— start INFORMATION SUPPLIED —
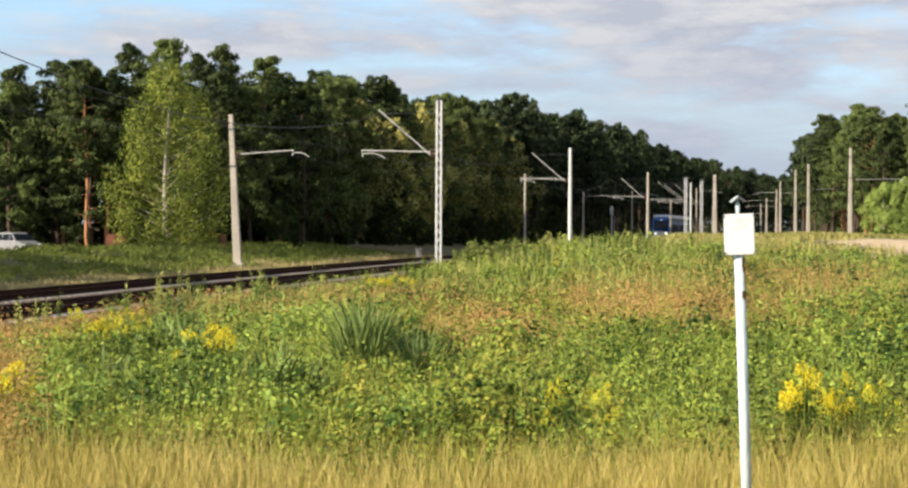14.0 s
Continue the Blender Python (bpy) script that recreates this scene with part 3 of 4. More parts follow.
    for k in range(36):
        yy = 212 + (k // 2) * 5.2 + rng.uniform(-2, 2)
        place(near if yy < 250 else far, k, max(34.0, 0.124 * yy) + (k % 2) * 6 + rng.uniform(-0.5, 2.0), yy, rng.uniform(0.72, 0.9), rng.uniform(0, 360))
    for k, (x, y, s) in enumerate(((40, 212, 1.0), (44, 205, 1.06), (48, 200, 0.95), (52, 205, 1.0), (50, 214, 1.0), (56, 200, 1.0))):
        place(near, k, x, y, s, 60 * k)
    for k, (x, y, s) in enumerate(((35.4, 235, 0.96), (34.6, 250, 0.95), (37.2, 228, 0.9), (33.4, 241, 0.86), (35.2, 262, 0.98), (34.6, 256, 0.8), (38.5, 222, 0.92), (36.0, 219, 0.8))):
        place(near, k, x, y, s, 110 * k)
    place(near, 1, 38.6, 206, 0.98, 100)


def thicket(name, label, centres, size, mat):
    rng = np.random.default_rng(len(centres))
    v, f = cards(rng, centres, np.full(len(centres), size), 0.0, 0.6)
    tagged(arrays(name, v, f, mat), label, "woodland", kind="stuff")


def build_thickets():
    """Dark leaf cards that paint the shaded depth of the woods behind the first rows of trees."""
    rng = np.random.default_rng(31)
    # behind the corner of the wood
    n = 9000
    x, y = rng.uniform(-75, -24, n), rng.uniform(166, 192, n)
    z = land(x, y) + 12.5 * rng.random(n) ** 1.1
    a = np.stack([x, y, z], 1)
    # along the tracks
    n = 26000
    y = 172 * (760 / 172) ** rng.random(n)
    s = np.interp(y, [160, 230, 300, 600], [-25, -21, -17, -17]) - 16 * rng.random(n)
    x = track_x(y) + s
    z = land(x, y) + 13.0 * rng.random(n) ** 1.1 * np.interp(y, [170, 300, 600], [0.9, 1.1, 1.35])
    b = np.stack([x, y, z], 1)
    # low leaf cards whose dark colour shades the foot of the wood
    n = 9000
    y = 162 * (600 / 162) ** rng.random(n)
    x = track_x(y) + np.interp(y, [160, 230, 300, 600], [-21.5, -17, -13, -13]) - 4 * rng.random(n)
    c = np.stack([x, y, land(x, y) + 5.5 * rng.random(n) ** 1.5], 1)
    thicket("dark_woodland", "leaf cards coloured dark for the shaded depth of a pine wood behind its front trees", np.concatenate([a, b, c]), 0.62, "shade_leaf")
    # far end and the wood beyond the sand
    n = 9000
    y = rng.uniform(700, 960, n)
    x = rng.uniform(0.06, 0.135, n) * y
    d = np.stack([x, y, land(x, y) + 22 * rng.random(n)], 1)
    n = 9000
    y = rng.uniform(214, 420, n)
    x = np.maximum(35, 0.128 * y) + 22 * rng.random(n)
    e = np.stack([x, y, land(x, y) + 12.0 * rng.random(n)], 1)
    thicket("distant_woodland", "distant dark woodland closing the railway line", np.concatenate([d, e]), 0.8, "shade_leaf")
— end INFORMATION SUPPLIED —
» **EXERCISE DIRECTIONS**
Pictures are excluded; output everything else in the data verbatim.

» **FINAL RESULT**
14.0 s
Continue the Blender Python (bpy) script that recreates this scene with part 3 of 4. More parts follow.
    for k in range(36):
        yy = 212 + (k // 2) * 5.2 + rng.uniform(-2, 2)
        place(near if yy < 250 else far, k, max(34.0, 0.124 * yy) + (k % 2) * 6 + rng.uniform(-0.5, 2.0), yy, rng.uniform(0.72, 0.9), rng.uniform(0, 360))
    for k, (x, y, s) in enumerate(((40, 212, 1.0), (44, 205, 1.06), (48, 200, 0.95), (52, 205, 1.0), (50, 214, 1.0), (56, 200, 1.0))):
        place(near, k, x, y, s, 60 * k)
    for k, (x, y, s) in enumerate(((35.4, 235, 0.96), (34.6, 250, 0.95), (37.2, 228, 0.9), (33.4, 241, 0.86), (35.2, 262, 0.98), (34.6, 256, 0.8), (38.5, 222, 0.92), (36.0, 219, 0.8))):
        place(near, k, x, y, s, 110 * k)
    place(near, 1, 38.6, 206, 0.98, 100)


def thicket(name, label, centres, size, mat):
    rng = np.random.default_rng(len(centres))
    v, f = cards(rng, centres, np.full(len(centres), size), 0.0, 0.6)
    tagged(arrays(name, v, f, mat), label, "woodland", kind="stuff")


def build_thickets():
    """Dark leaf cards that paint the shaded depth of the woods behind the first rows of trees."""
    rng = np.random.default_rng(31)
    # behind the corner of the wood
    n = 9000
    x, y = rng.uniform(-75, -24, n), rng.uniform(166, 192, n)
    z = land(x, y) + 12.5 * rng.random(n) ** 1.1
    a = np.stack([x, y, z], 1)
    # along the tracks
    n = 26000
    y = 172 * (760 / 172) ** rng.random(n)
    s = np.interp(y, [160, 230, 300, 600], [-25, -21, -17, -17]) - 16 * rng.random(n)
    x = track_x(y) + s
    z = land(x, y) + 13.0 * rng.random(n) ** 1.1 * np.interp(y, [170, 300, 600], [0.9, 1.1, 1.35])
    b = np.stack([x, y, z], 1)
    # low leaf cards whose dark colour shades the foot of the wood
    n = 9000
    y = 162 * (600 / 162) ** rng.random(n)
    x = track_x(y) + np.interp(y, [160, 230, 300, 600], [-21.5, -17, -13, -13]) - 4 * rng.random(n)
    c = np.stack([x, y, land(x, y) + 5.5 * rng.random(n) ** 1.5], 1)
    thicket("dark_woodland", "leaf cards coloured dark for the shaded depth of a pine wood behind its front trees", np.concatenate([a, b, c]), 0.62, "shade_leaf")
    # far end and the wood beyond the sand
    n = 9000
    y = rng.uniform(700, 960, n)
    x = rng.uniform(0.06, 0.135, n) * y
    d = np.stack([x, y, land(x, y) + 22 * rng.random(n)], 1)
    n = 9000
    y = rng.uniform(214, 420, n)
    x = np.maximum(35, 0.128 * y) + 22 * rng.random(n)
    e = np.stack([x, y, land(x, y) + 12.0 * rng.random(n)], 1)
    thicket("distant_woodland", "distant dark woodland closing the railway line", np.concatenate([d, e]), 0.8, "shade_leaf")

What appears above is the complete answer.